How do you make your clients feel?

Do your clients look forward to your correspondence? Or do they dread hearing your latest sob story?

Even if your head is spinning from an already-busy workweek, or your Monday didn’t run as well as you’d hoped, when it comes to your relationships with your clients, you best keep your negative business to yourself.


I’ve noticed a serious increase in negative attitudes in the professional world over the last few years. Maybe too many people became too friendly and forgot the importance of professionalism. Perhaps it’s this new culture of over-sharing. (If you’re posting to Facebook on the hour and Instagramming your breakfast every day, it might be time to step away from the computer for a week…or a month.)

Maybe people feel the world is more open and accepting than in past decades. There’s a pervasive team-like atmosphere of friendliness (which is great), but many professionals confuse this openness with an opportunity to share too much information about the ups and downs of the job at hand. Friendliness need not open the door to over-sharing about every little thing, or serve as an excuse for being openly negative whenever you feel like it.

Whatever the reason, it’s no reason to approach your clients with anything other than a positive attitude on a regular basis, whether you feel like it or not.

Service with a Smile

Maintaining an attitude of positivity will boost your brand and your business.
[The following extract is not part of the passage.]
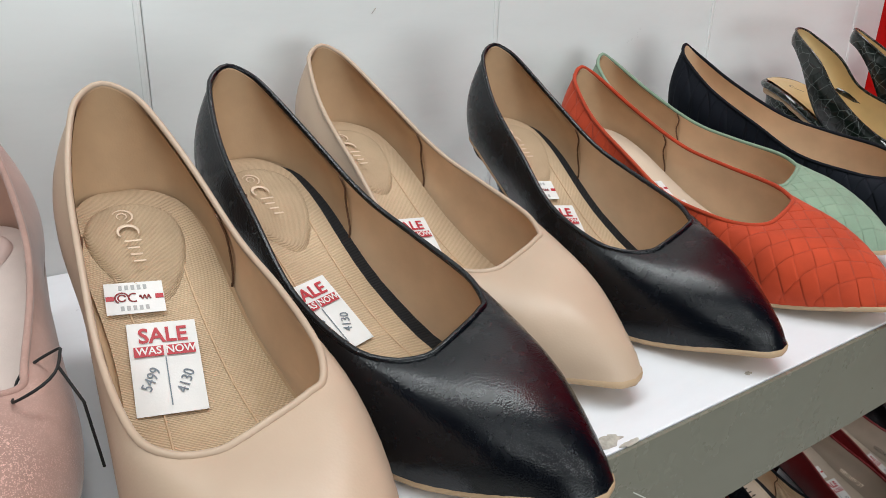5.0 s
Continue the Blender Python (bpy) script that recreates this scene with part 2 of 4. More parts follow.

No one wants to work with someone who’s always bringing everyone else down. So if you’re overly negative on a regular basis, don’t expect repeat business. Positive behavior attracts positive clients.

First of all, being positive is professional. Second of all, it’s only fair. We all have crappy days, but we suck it up and show the world our best face for the benefit of our clients and because we value our work and our business.

Let me be blunt: As your client, I don’t want to know how you ran into problems or that you’re having a week riddled with inconveniences. I gave you a project and I expect you to get it done on time and with a smile. I don’t want to know that you moved heaven and earth to complete it, because when I hired you, you said you could do it.

(Note: Of course there are exceptions—but I’m not talking about serious problems here. Life happens to all of us. I’m talking about general negativity and excuses. There’s a big difference. Regardless, you should always avoid dumping your negativity into your client’s lap.)

Positive Spin

How does the following message make you feel?

“The documents should be uploading, but I had to get out of the office before I missed the last Train A. (Otherwise I have to take Train B, which takes me three times as long—plus, it’s raining here.) Thought I’d let you know before my phone dies.”

Could this person be more negative? First of all, no word if the documents actually uploaded (which is certainly the client’s biggest concern). Secondly, the rest of the message seems to be written only for the purpose of complaining. What value does a message like this offer the client? Nada. Your client doesn’t want to know you’re having a cold, rainy night working late. Your client wants to be reassured their project is moving forward. All the previous message did was creating a swarm of negative energy surrounding the project.

Instead, try this…

“I’ve really enjoyed working on your project this week. I’m very much looking forward to showing you the end result, which I’ll be sending over first thing tomorrow morning so you’ll have plenty of time to review before our meeting Friday. See you soon!”

Notice the energy difference! The positive message ensures the client feels special, and that they’ll be in a good mood when they next interact with the both you and the project you’re working on. They’ll be ready to go with fresh ideas and enthusiasm, because you a.) Made it happen on time, and b.) Deliberately created an atmosphere of positivity.

Positive Energy is Key

Never underestimate the power of a smile or a high-energy attitude. Energy is key—it can make or break you. Life is a head-game. When things get you down, put your best foot forward, especially when it comes to your business and your brand. If you need to vent, call up a friend or write a letter you won’t send. Just keep your negative business away from your clients.

Did you know that just the act of smiling will make you feel better? Try it! People around you will feel better, too. Let me start you off…


We’re supposed to enjoy our life and the people in it. People will appreciate you more if you make them feel good, rather than detailing how you moved mountains to help them. And did I mention, positive behavior attracts positive clients?

So make your clients feel special—and always perform to the quality and positive service they expect out of your professional relationship. Don’t forget to smile!